As a follow-on airplane to the F-104 for our European allies, Lockheed developed a very practical and productive proposal. Use the expensive, proven components and systems from the F-104 but add a larger wing and new tail and increase the power for an all-around fighter. The new design promised to outmaneuver all other aircraft known to be flying including the MiG-21. We called the airplane the “Lancer.”
It was proposed with a choice of engines, the familiar GE model or a new advanced-technology design from Pratt & Whitney with a Mach 2.5 speed. We proposed to conduct development and initial flight tests at the Skunk Works in cooperation with the European engineers, and that production of the plane be programmed entirely in Europe. It could have meant millions of dollars saved in production costs as well as jobs for many thousands of people in the plants where they had turned out the F-104.
The international competition among manufacturers for sale of a new airplane to the NATO countries was intense. France’s Dassault proposed an advanced version of its Mirage F-1.
Two other U.S. manufacturers were after the business. McDonnell-Douglas offered a modification of its twin-engine Phantom, to be designated F-4F. Northrop proposed a totally new design, P-530 (F-5), which would not have been available until 1976. Lockheed promised the Lancer for service in 1973. By that year, no decision had yet been reached, and we still were trying to sell the Lancer overseas. The airplane was not proposed to the USAF, which was interested in developing a new aircraft.

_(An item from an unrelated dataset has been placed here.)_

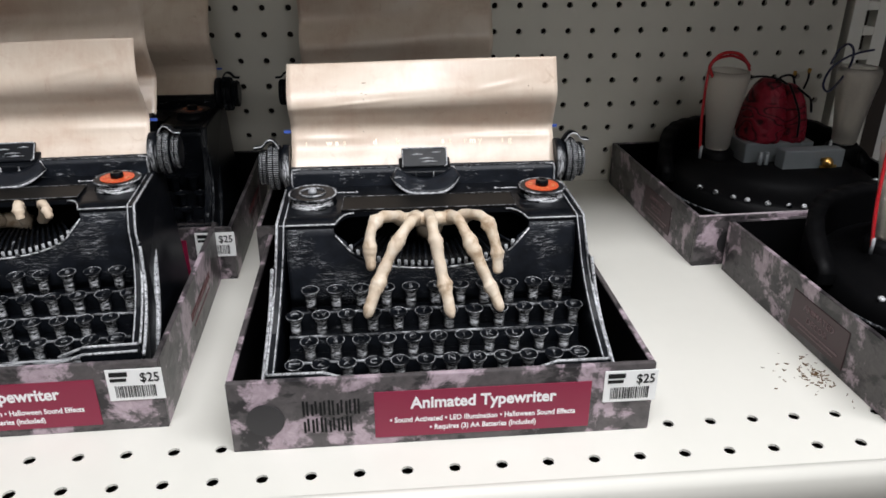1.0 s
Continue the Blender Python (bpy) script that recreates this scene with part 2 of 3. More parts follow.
def tube(bm, pts, radii, seg=8, slot=0, caps=True):
    """A round rod along pts with a radius for each point."""
    pts = [Vector(p) for p in pts]
    if isinstance(radii, (int, float)):
        radii = [radii] * len(pts)
    rings, up = [], Vector((0.31, 0.17, 0.93)).normalized()
    for i, p in enumerate(pts):
        d = (pts[min(i + 1, len(pts) - 1)] - pts[max(i - 1, 0)]).normalized()
        a = up.cross(d) if i else (Vector((0.9, 0.3, 0.1)) if abs(d.z) > 0.8 else Vector((0.05, 0.1, 1.0))).cross(d)
        a.normalize()
        b = d.cross(a)
        up = d.cross(a)
        rings.append([bm.verts.new(p + radii[i] * (a * math.cos(k * math.tau / seg) + b * math.sin(k * math.tau / seg))) for k in range(seg)])
    for r, s in zip(rings, rings[1:]):
        for k in range(seg):
            f = bm.faces.new((r[k], r[(k + 1) % seg], s[(k + 1) % seg], s[k]))
            f.material_index, f.smooth = slot, True
    if caps:
        for r in (rings[0], rings[-1]):
            bm.faces.new(r).material_index = slot
    return bm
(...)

As a sidelight on international sales of aircraft, on the very day that we started touring Europe with our proposals for the Lancer, one of our competitors set out on the same circuit to sell theirs. Months later we discovered that both of us had retained the same overseas marketing consultant. He was being paid by both sides.
The Air Force in this country was considering development of two new fighters, the F-14 and F-15.
Back in 1969, I questioned publicly whether these aircraft actually would be competitive with the best Russian fighters. Specifically, I said that I thought the cost of the proposed F-15 would be more expensive than necessary, that a smaller, less-expensive airplane could do the job, just as well.
Stuart Symington, former Secretary of the Air Force, then Senator from Missouri, very much wanted that F-15 contract for his state. He called in Dan Haughton, then Lockheed board chairman, and me and announced that whether we liked it or not that contract for the F-15 would be awarded to McDonnell. Kelly Johnson was not to give any more argument. Haughton was under the gun and promised that he’d see that I didn’t. I did not promise in my own right.
We, Lockheed, had made an unsolicited proposal to the USAF for an advanced, highly-maneuverable lightweight fighter that we could have had flying within a year at absolute minimum cost. We had lined up a dozen of our vendors with whom we were then working on another project, including Pratt & Whitney for the jet engines, other suppliers for armament, gunsights, wheels, tires—the whole package. It was a darn good airplane. The X-27, later designated X-29, was basically a new airplane, but it utilized the nose design of the F-104 which by that time had fired millions of rounds of ammunition. We even proposed firing tests on the first flight to prove we had a fighting airplane.
David Packard, then Deputy Defense Secretary, was very much impressed with the proposal. But Robert Seamans, Jr., Air Force Secretary, did not like the idea of buying a fighter in that manner. He preferred the conventional method—an experimental model first, production plans later.
I disagreed with the USAF on procurement policy.
“This airplane is not so advanced that you cannot develop the ‘X,’ the experimental airplane, into a production prototype,” I argued. “I don’t want to draw a line on paper that does not consider production. Why go to double prototyping?”
We came close to receiving a contract for that airplane, but what eventually killed any prospect for our producing the lightweight fighter were the financial problems that Lockheed encountered in 1971—first, losses from several fixed-price contracts for the U.S. military, then the threatened loss of the company’s new L-1011 commercial transport program with the unexpected bankruptcy of Great Britain’s Rolls-Royce, manufacturer of the engine. The very future of Lockheed was in question, and the Air Force reasoned understandably that they should not risk awarding the contract to the company.
Our proposal did, I believe, result in the USAF’s eventual design competition for a lightweight fighter. The plane they got at least ten years later, after double prototyping by General Dynamics and at nearly three times the cost, was comparable in performance. That was the F-16.
If the military would spend one or two percent of the cost of developing an experimental airplane in planning production at the same time, it would come back in savings many, many times over.
The Skunk Works method of developing the F-104, for example, could save a considerable amount of money if applied to procurement of new aircraft.
On that airplane, every time we released an engineering drawing to our manufacturing director, Art Viereck, to build a part for the experimental airplane, we also released it to a group of production engineers with these instructions: “Find every alternative way of making this, ruling out adverse effect on drag, maintenance, or cost. You can affect them all favorably.”
When we finished building the prototype, we had a thick report on how to build a production model. We sat down for three days with that book to choose the best way to build the airplane from every point of view. It saved from $10,000 to $20,000 for every airplane built, by my estimate. Total production worldwide was about 2,500.
Kelly with the first JetStar, which critics declared would never attain commercial success.
Costs must be considered. Aircraft are getting to be so expensive they hardly are worth it for what they can do. With the price of fighter aircraft now running more than $30 million per plane with all the equipment, not including pilot costs, I can foresee the day when the fighter pilot will be on the ground, flying an unmanned fighter with a missile in it. With the latest electronic advances, I think this can be done remotely at a great saving in aircraft costs—and, of course, great saving in manpower, to say nothing of the greater safety for the pilot. It’s worth considering.